## Provided material

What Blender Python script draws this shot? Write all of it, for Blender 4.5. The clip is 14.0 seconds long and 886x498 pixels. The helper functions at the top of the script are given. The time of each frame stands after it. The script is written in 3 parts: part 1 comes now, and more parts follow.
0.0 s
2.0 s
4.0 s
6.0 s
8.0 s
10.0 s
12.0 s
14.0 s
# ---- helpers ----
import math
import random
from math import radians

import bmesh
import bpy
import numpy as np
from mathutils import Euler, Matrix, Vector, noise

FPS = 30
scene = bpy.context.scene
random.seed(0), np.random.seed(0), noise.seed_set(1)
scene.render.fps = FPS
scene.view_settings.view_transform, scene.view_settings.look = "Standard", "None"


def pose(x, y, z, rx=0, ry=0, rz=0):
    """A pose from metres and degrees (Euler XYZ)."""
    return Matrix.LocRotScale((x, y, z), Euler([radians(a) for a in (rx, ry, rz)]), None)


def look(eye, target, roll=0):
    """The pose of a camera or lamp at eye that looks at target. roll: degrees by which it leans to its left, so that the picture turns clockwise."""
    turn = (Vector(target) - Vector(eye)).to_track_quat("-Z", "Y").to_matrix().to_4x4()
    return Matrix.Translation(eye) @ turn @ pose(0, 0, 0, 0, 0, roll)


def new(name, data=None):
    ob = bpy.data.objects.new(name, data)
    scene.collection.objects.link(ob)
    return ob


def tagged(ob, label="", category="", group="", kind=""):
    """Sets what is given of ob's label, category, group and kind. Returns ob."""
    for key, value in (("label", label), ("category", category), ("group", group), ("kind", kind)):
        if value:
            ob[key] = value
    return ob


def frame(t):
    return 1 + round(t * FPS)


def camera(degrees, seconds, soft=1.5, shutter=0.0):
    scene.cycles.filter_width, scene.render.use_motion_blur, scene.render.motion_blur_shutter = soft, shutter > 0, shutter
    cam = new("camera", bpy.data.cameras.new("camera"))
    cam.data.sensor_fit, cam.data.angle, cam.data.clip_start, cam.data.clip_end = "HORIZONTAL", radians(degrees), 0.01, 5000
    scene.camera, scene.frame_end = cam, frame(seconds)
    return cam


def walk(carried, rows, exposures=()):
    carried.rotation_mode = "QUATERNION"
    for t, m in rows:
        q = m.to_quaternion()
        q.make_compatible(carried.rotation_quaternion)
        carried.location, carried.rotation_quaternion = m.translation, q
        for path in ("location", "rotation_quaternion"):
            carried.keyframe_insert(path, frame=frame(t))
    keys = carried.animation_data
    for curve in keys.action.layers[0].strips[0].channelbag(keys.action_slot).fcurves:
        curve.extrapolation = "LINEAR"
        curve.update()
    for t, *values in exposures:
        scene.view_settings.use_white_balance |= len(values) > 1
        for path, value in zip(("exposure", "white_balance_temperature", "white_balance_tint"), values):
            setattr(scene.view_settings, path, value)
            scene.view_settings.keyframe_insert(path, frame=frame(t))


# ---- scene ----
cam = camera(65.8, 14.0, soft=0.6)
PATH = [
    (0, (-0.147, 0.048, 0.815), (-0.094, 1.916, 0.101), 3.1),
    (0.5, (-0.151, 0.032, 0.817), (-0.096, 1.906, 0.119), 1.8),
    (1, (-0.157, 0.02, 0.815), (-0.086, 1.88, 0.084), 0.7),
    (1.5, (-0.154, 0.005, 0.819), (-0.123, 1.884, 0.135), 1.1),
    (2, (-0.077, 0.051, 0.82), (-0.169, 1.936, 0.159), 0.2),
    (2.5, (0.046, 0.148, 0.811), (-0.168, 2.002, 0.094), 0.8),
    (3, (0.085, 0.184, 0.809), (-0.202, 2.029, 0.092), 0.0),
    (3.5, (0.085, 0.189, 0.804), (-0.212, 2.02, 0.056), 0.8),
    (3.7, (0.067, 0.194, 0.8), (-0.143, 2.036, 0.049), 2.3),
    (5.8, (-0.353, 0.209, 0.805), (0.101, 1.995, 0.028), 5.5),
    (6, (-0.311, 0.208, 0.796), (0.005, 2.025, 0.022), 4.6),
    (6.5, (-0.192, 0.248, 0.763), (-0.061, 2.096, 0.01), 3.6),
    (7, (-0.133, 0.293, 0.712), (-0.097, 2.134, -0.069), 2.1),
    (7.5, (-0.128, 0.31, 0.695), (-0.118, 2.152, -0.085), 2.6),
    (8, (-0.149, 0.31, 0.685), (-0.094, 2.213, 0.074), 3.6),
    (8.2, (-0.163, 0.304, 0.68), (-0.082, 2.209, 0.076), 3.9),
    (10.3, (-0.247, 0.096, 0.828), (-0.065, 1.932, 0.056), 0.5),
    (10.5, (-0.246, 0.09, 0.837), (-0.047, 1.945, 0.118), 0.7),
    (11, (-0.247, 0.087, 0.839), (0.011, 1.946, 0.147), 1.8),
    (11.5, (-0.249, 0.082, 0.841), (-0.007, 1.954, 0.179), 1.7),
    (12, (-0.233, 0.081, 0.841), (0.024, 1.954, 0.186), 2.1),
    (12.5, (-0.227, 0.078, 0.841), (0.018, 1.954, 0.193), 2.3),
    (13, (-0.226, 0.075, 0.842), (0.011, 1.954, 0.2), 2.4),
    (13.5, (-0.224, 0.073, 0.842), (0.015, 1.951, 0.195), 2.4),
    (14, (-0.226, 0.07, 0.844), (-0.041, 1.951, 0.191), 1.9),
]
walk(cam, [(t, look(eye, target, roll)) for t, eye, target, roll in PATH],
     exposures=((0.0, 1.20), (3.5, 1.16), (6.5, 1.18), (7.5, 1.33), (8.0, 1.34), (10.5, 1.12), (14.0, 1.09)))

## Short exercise
Reproduce the data, keeping every line exactly the same.

## Written response
What Blender Python script draws this shot? Write all of it, for Blender 4.5. The clip is 14.0 seconds long and 886x498 pixels. The helper functions at the top of the script are given. The time of each frame stands after it. The script is written in 3 parts: part 1 comes now, and more parts follow.
0.0 s
2.0 s
4.0 s
6.0 s
8.0 s
10.0 s
12.0 s
14.0 s
# ---- helpers ----
import math
import random
from math import radians

import bmesh
import bpy
import numpy as np
from mathutils import Euler, Matrix, Vector, noise

FPS = 30
scene = bpy.context.scene
random.seed(0), np.random.seed(0), noise.seed_set(1)
scene.render.fps = FPS
scene.view_settings.view_transform, scene.view_settings.look = "Standard", "None"


def pose(x, y, z, rx=0, ry=0, rz=0):
    """A pose from metres and degrees (Euler XYZ)."""
    return Matrix.LocRotScale((x, y, z), Euler([radians(a) for a in (rx, ry, rz)]), None)


def look(eye, target, roll=0):
    """The pose of a camera or lamp at eye that looks at target. roll: degrees by which it leans to its left, so that the picture turns clockwise."""
    turn = (Vector(target) - Vector(eye)).to_track_quat("-Z", "Y").to_matrix().to_4x4()
    return Matrix.Translation(eye) @ turn @ pose(0, 0, 0, 0, 0, roll)


def new(name, data=None):
    ob = bpy.data.objects.new(name, data)
    scene.collection.objects.link(ob)
    return ob


def tagged(ob, label="", category="", group="", kind=""):
    """Sets what is given of ob's label, category, group and kind. Returns ob."""
    for key, value in (("label", label), ("category", category), ("group", group), ("kind", kind)):
        if value:
            ob[key] = value
    return ob


def frame(t):
    return 1 + round(t * FPS)


def camera(degrees, seconds, soft=1.5, shutter=0.0):
    scene.cycles.filter_width, scene.render.use_motion_blur, scene.render.motion_blur_shutter = soft, shutter > 0, shutter
    cam = new("camera", bpy.data.cameras.new("camera"))
    cam.data.sensor_fit, cam.data.angle, cam.data.clip_start, cam.data.clip_end = "HORIZONTAL", radians(degrees), 0.01, 5000
    scene.camera, scene.frame_end = cam, frame(seconds)
    return cam


def walk(carried, rows, exposures=()):
    carried.rotation_mode = "QUATERNION"
    for t, m in rows:
        q = m.to_quaternion()
        q.make_compatible(carried.rotation_quaternion)
        carried.location, carried.rotation_quaternion = m.translation, q
        for path in ("location", "rotation_quaternion"):
            carried.keyframe_insert(path, frame=frame(t))
    keys = carried.animation_data
    for curve in keys.action.layers[0].strips[0].channelbag(keys.action_slot).fcurves:
        curve.extrapolation = "LINEAR"
        curve.update()
    for t, *values in exposures:
        scene.view_settings.use_white_balance |= len(values) > 1
        for path, value in zip(("exposure", "white_balance_temperature", "white_balance_tint"), values):
            setattr(scene.view_settings, path, value)
            scene.view_settings.keyframe_insert(path, frame=frame(t))


# ---- scene ----
cam = camera(65.8, 14.0, soft=0.6)
PATH = [
    (0, (-0.147, 0.048, 0.815), (-0.094, 1.916, 0.101), 3.1),
    (0.5, (-0.151, 0.032, 0.817), (-0.096, 1.906, 0.119), 1.8),
    (1, (-0.157, 0.02, 0.815), (-0.086, 1.88, 0.084), 0.7),
    (1.5, (-0.154, 0.005, 0.819), (-0.123, 1.884, 0.135), 1.1),
    (2, (-0.077, 0.051, 0.82), (-0.169, 1.936, 0.159), 0.2),
    (2.5, (0.046, 0.148, 0.811), (-0.168, 2.002, 0.094), 0.8),
    (3, (0.085, 0.184, 0.809), (-0.202, 2.029, 0.092), 0.0),
    (3.5, (0.085, 0.189, 0.804), (-0.212, 2.02, 0.056), 0.8),
    (3.7, (0.067, 0.194, 0.8), (-0.143, 2.036, 0.049), 2.3),
    (5.8, (-0.353, 0.209, 0.805), (0.101, 1.995, 0.028), 5.5),
    (6, (-0.311, 0.208, 0.796), (0.005, 2.025, 0.022), 4.6),
    (6.5, (-0.192, 0.248, 0.763), (-0.061, 2.096, 0.01), 3.6),
    (7, (-0.133, 0.293, 0.712), (-0.097, 2.134, -0.069), 2.1),
    (7.5, (-0.128, 0.31, 0.695), (-0.118, 2.152, -0.085), 2.6),
    (8, (-0.149, 0.31, 0.685), (-0.094, 2.213, 0.074), 3.6),
    (8.2, (-0.163, 0.304, 0.68), (-0.082, 2.209, 0.076), 3.9),
    (10.3, (-0.247, 0.096, 0.828), (-0.065, 1.932, 0.056), 0.5),
    (10.5, (-0.246, 0.09, 0.837), (-0.047, 1.945, 0.118), 0.7),
    (11, (-0.247, 0.087, 0.839), (0.011, 1.946, 0.147), 1.8),
    (11.5, (-0.249, 0.082, 0.841), (-0.007, 1.954, 0.179), 1.7),
    (12, (-0.233, 0.081, 0.841), (0.024, 1.954, 0.186), 2.1),
    (12.5, (-0.227, 0.078, 0.841), (0.018, 1.954, 0.193), 2.3),
    (13, (-0.226, 0.075, 0.842), (0.011, 1.954, 0.2), 2.4),
    (13.5, (-0.224, 0.073, 0.842), (0.015, 1.951, 0.195), 2.4),
    (14, (-0.226, 0.07, 0.844), (-0.041, 1.951, 0.191), 1.9),
]
walk(cam, [(t, look(eye, target, roll)) for t, eye, target, roll in PATH],
     exposures=((0.0, 1.20), (3.5, 1.16), (6.5, 1.18), (7.5, 1.33), (8.0, 1.34), (10.5, 1.12), (14.0, 1.09)))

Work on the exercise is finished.